Muito se tem falado e muita tinta se fez correr nos últimos tempos, na desesperada tentativa de decifrar as razões que levaram a nomeação de Úmaro Sissoko ao cargo de Primeiro-Ministro da Guiné-Bissau, em detrimento do Dr. Augusto Olivais (preferido pelo PAIGC e pelas pequenas Formações Políticas que o apoiam) e não me restam alternativas, senão a de participar no debate público que para o efeito se instaurou e tentar, na medida do possível, acalentar os ânimos, esclarecendo os seus contornos.

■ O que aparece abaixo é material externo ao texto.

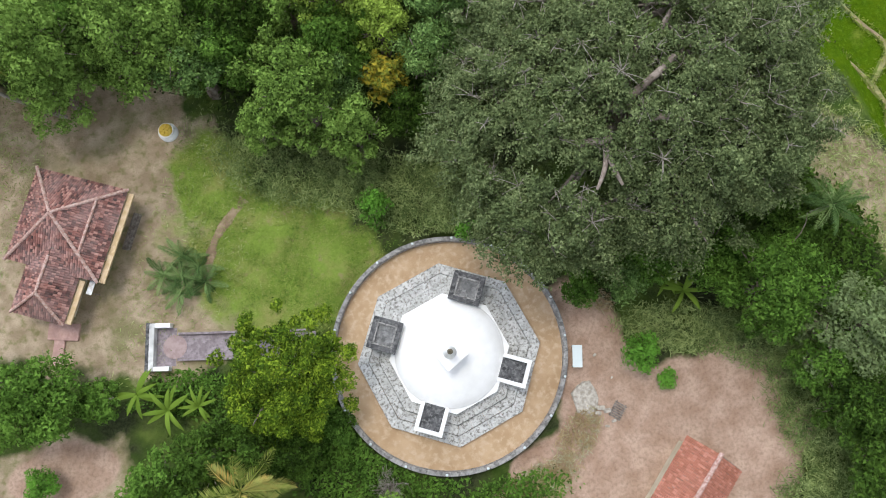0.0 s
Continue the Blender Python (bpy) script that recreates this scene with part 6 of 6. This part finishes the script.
part("spire", bm, WHITE, stupa)
bm = bmesh.new()
lathe(bm, [(0.1, 7.2), (0.2, 7.35), (0.22, 7.5), (0.08, 7.75), (0.03, 8.0)], 16)
part("finial", bm, BRASS, stupa, "dull brass finial")

for k, dirty in enumerate((True, True, False, False)):
    a = radians(53.0 + 90 * k)
    root = thing("frontispiece", CX + 5.6 * math.cos(a), CY + 5.6 * math.sin(a), 0, 53.0 + 90 * k, "flat-topped altar block with dark sunken roof" + (", stained grey" if dirty else ", painted white"), "altar", "altar blocks of the stupa")
    w2, d2, rim_w = (1.36, 1.26, 0.4) if dirty else (1.2, 1.2, 0.34)
    rim = STAINED if dirty else WHITE
    boxed("block", (-d2 + 0.1, d2 - 0.1, -w2 + 0.1, w2 - 0.1, 0.1, 2.35), WHITE_WORN if dirty else WHITE, root, "", 0.03)
    for dims in ((-d2, d2, -w2, -w2 + rim_w, 2.3, 2.7), (-d2, d2, w2 - rim_w, w2, 2.3, 2.7), (d2 - rim_w, d2, -w2 + rim_w, w2 - rim_w, 2.3, 2.7)) + (((-d2, -d2 + rim_w, -w2 + rim_w, w2 - rim_w, 2.3, 2.7),) if dirty else ()):
        boxed("parapet", dims, rim, root, "", 0.03)
    pan = boxed("sunken_roof", (-d2 + 0.02, d2 - rim_w, -w2 + rim_w, w2 - rim_w, 2.36, 2.45), STAINED, root, "dark stained cement roof")
    if dirty:
        i0, i1, j1 = -d2 + rim_w + 0.01, d2 - rim_w - 0.01, w2 - rim_w - 0.01
        for dims in ((i0, i1, -j1, -j1 + 0.13, 2.455, 2.66), (i0, i1, j1 - 0.13, j1, 2.455, 2.66), (i0, i0 + 0.13, -j1 + 0.14, j1 - 0.14, 2.455, 2.66), (i1 - 0.13, i1, -j1 + 0.14, j1 - 0.14, 2.455, 2.66)):
            boxed("inner_kerb", dims, CEMENT, pan, "grey inner kerb")
        boxed("roof_pan", (i0 + 0.14, i1 - 0.14, -j1 + 0.14, j1 - 0.14, 2.455, 2.48), CEMENT_DARK, pan)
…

Considerei a pertinência de me envolver neste debate, pelo simples facto de concluir que a maioria das opiniões trazidas ao público, sobre o “Acordo de Conakry”, a “Nomeação de um novo Primeiro-ministro para chefiar o Governo Inclusivo” e o papel de Sua Ex.ª, o Sr. Presidente da República em todo esse processo, carece de objectividade, em virtude da escassez de informações e esclarecimentos por parte das autoridades nacionais, que na verdade, não se preocupam em manter o nosso povo informado sobre as questões mais relevantes da vida nacional, criando por conseguinte um solo fértil para todo o tipo de especulações possíveis (ingénuas, mal-intencionadas, oportunistas, inclusive irresponsáveis, susceptíveis de pôr em perigo a segurança do Estado e a estabilidade nacional).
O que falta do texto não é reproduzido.